The Development Bank of Southern Africa was quoted as saying it was reassessing the project to determine if it was in-line with the bank’s policy of a “just transition towards a low carbon economy.”

All South Africa’s private banks have already withdrawn their pledged funding for the project.

“In an environment where renewable energy is much cheaper than coal, any new investment in coal power is completely unjustifiable,” says Earthlife Africa director Makoma Lekalakala. “That is over and above the unconscionable health and environmental costs of coal, which are being borne by communities living in all our coal areas in Mpumalanga, Limpopo and KwaZulu-Natal.”

Thomas Mnguni, groundWork community coal campaigner, agrees. “This is a victory for environmental justice, the just transition and open democracy.”

Had it proceeded, Thabametsi would have been one of the most greenhouse gas emission-intensive coal-fired power stations in the world, and would have cost South Africa R12.57 billion in comparison to a least-cost electricity system.

The Industrial Development Corporation, which faces criticism of its ongoing investments in fossil fuels, still seemed to suggest in reports that it would consider financing “clean coal” projects.

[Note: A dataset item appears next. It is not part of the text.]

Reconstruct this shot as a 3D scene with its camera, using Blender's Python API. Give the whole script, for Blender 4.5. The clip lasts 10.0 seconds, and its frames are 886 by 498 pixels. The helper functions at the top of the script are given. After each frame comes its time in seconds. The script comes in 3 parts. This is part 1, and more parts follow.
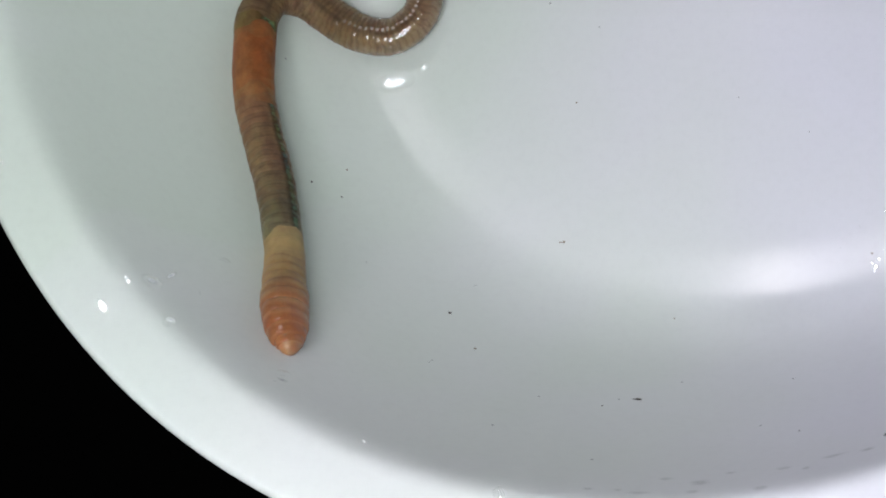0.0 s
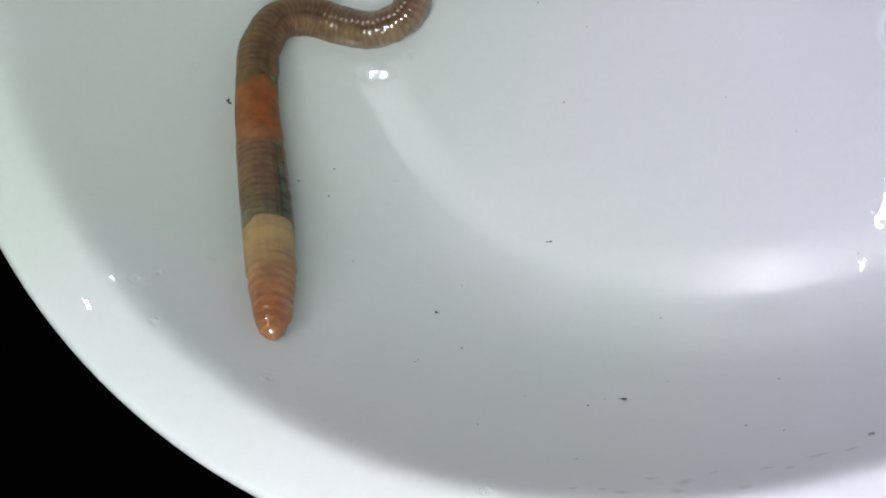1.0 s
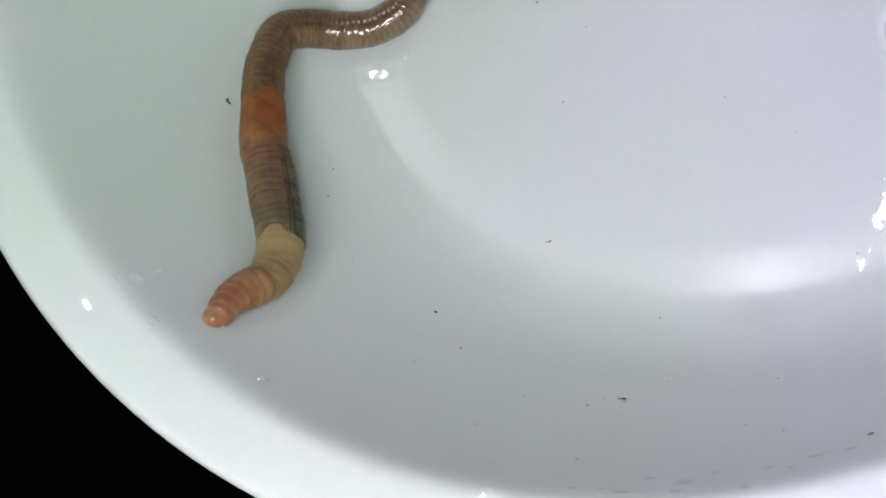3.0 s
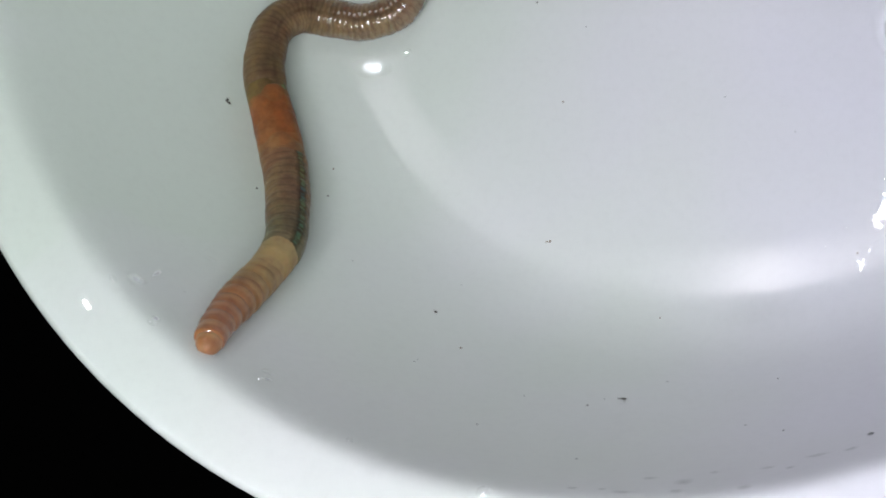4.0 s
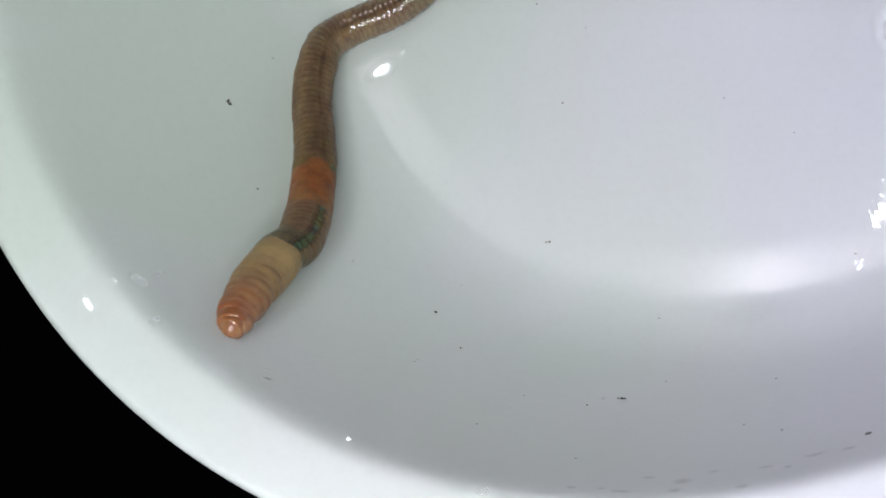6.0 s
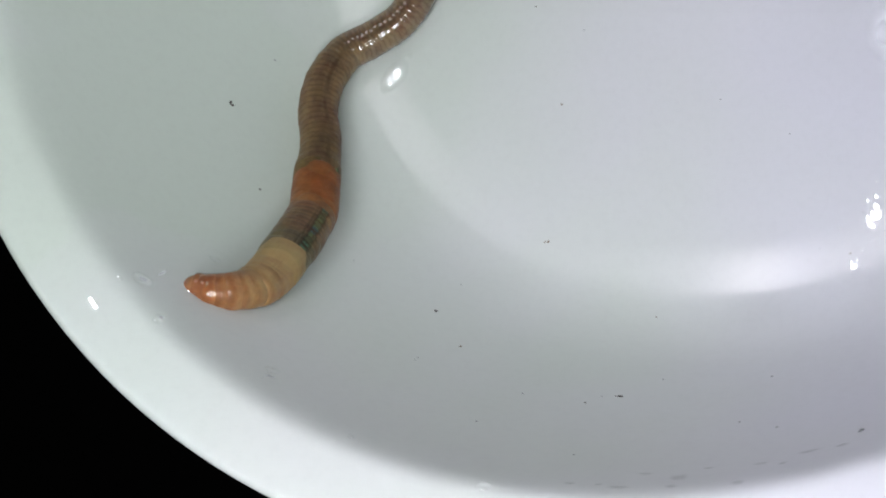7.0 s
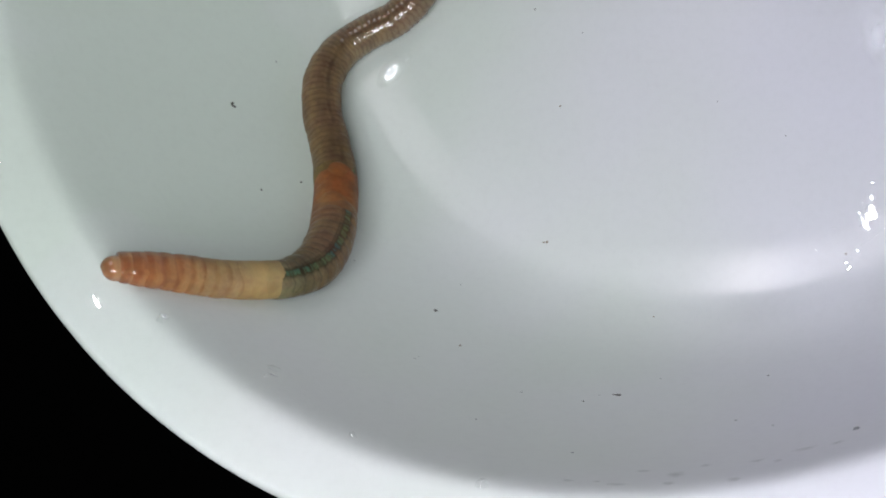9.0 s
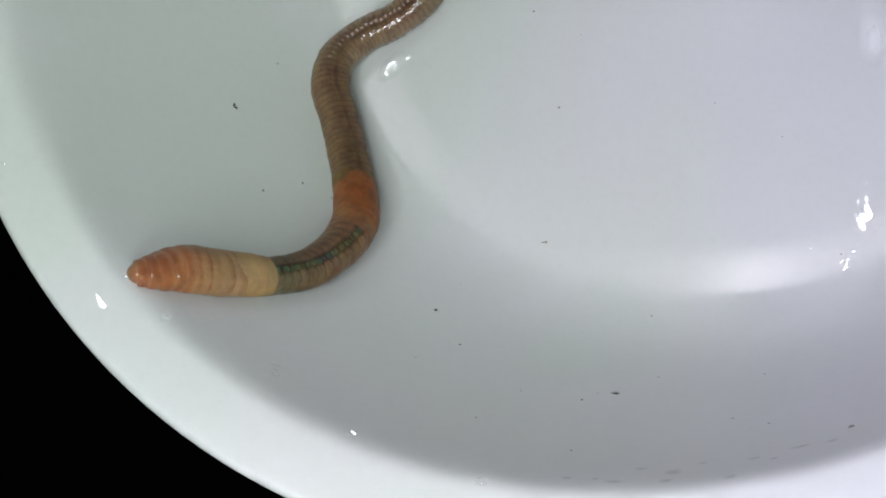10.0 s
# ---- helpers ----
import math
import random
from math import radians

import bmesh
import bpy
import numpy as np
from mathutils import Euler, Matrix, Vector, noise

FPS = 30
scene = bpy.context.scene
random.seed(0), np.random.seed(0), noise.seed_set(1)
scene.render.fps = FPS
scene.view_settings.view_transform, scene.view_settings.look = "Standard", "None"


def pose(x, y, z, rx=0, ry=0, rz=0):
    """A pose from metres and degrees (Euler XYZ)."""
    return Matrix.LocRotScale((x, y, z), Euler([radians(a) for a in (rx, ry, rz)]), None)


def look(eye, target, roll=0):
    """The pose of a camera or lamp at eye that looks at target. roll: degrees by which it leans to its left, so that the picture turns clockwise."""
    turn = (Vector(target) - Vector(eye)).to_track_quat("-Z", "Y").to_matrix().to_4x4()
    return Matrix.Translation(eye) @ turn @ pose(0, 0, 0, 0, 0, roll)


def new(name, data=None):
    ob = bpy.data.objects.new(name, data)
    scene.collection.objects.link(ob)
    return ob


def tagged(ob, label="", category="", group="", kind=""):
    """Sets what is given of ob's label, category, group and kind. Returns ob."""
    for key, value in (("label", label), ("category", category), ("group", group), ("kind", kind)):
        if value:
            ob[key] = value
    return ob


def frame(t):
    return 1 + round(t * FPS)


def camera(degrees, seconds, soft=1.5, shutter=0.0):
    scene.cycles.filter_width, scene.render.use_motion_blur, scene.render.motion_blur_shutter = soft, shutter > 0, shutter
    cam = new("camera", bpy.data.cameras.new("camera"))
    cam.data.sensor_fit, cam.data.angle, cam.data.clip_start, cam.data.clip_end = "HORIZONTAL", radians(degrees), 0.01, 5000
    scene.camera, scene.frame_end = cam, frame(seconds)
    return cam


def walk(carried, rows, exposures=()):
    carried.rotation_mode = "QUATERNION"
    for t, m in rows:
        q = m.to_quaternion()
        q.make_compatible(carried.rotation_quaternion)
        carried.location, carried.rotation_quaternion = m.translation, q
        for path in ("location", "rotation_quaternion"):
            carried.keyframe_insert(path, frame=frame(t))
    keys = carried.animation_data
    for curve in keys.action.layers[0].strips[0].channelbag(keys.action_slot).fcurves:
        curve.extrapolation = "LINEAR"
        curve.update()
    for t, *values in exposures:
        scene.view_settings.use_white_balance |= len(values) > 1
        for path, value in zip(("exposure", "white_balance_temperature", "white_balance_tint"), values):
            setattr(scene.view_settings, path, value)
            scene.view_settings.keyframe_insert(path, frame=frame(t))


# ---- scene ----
MM = 0.001
cam = camera(30.0, 10.0, soft=2.0)
walk(cam, [
    (0, pose(0.03764, -0.08341, 0.16124, 14.109, 24.726, -0.042)),
    (0.5, pose(0.03784, -0.08340, 0.16095, 14.118, 24.553, -0.008)),
    (1, pose(0.03815, -0.08354, 0.16080, 14.165, 24.460, 0.011)),
    (1.5, pose(0.03812, -0.08349, 0.16083, 14.134, 24.425, -0.006)),
    (5.5, pose(0.03812, -0.08349, 0.16083, 14.134, 24.425, -0.006)),
    (7, pose(0.03923, -0.08413, 0.16342, 14.127, 24.403, 0.021)),
    (7.5, pose(0.03921, -0.08421, 0.16341, 14.166, 24.394, 0.032)),
    (8, pose(0.03927, -0.08421, 0.16410, 14.104, 24.313, 0.018)),
    (8.5, pose(0.03928, -0.08447, 0.16463, 14.174, 24.221, 0.084)),
    (9, pose(0.03967, -0.08464, 0.16509, 14.176, 24.287, 0.063)),
    (9.5, pose(0.03967, -0.08464, 0.16509, 14.176, 24.287, 0.063)),
    (10, pose(0.04029, -0.08488, 0.16679, 14.094, 24.252, 0.024)),
], [(0.0, 0.0), (5.5, 0.0), (7.0, -0.05), (8.5, -0.09), (10.0, -0.16)])

# ---- world and lights ----
world = bpy.data.worlds.new("world")
scene.world = world
world.use_nodes = True
world.node_tree.nodes["Background"].inputs[0].default_value = (0.6, 0.75, 0.66, 1)
world.node_tree.nodes["Background"].inputs[1].default_value = 0.09

# ---- materials ----


def material(name, base, rough=0.5, **inputs):
    m = bpy.data.materials.new(name)
    m.use_nodes = True
    b = m.node_tree.nodes["Principled BSDF"]
    b.inputs["Base Color"].default_value = (*base, 1)
    b.inputs["Roughness"].default_value = rough
    for key, value in inputs.items():
        b.inputs[key.replace("_", " ")].default_value = value
    return m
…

“Clean coal is a myth,” said Nicole Loser, the attorney at the Centre for Environmental Rights who has led the legal challenge of Thabametsi. “There is no version of coal-fired power that curbs greenhouse gas emissions, or adequately mitigates all the harms of coal-fired power to the extent it is required. In any event, the additional costs of this technology make already-expensive coal completely uncompetitive with cheaper clean energy sources.”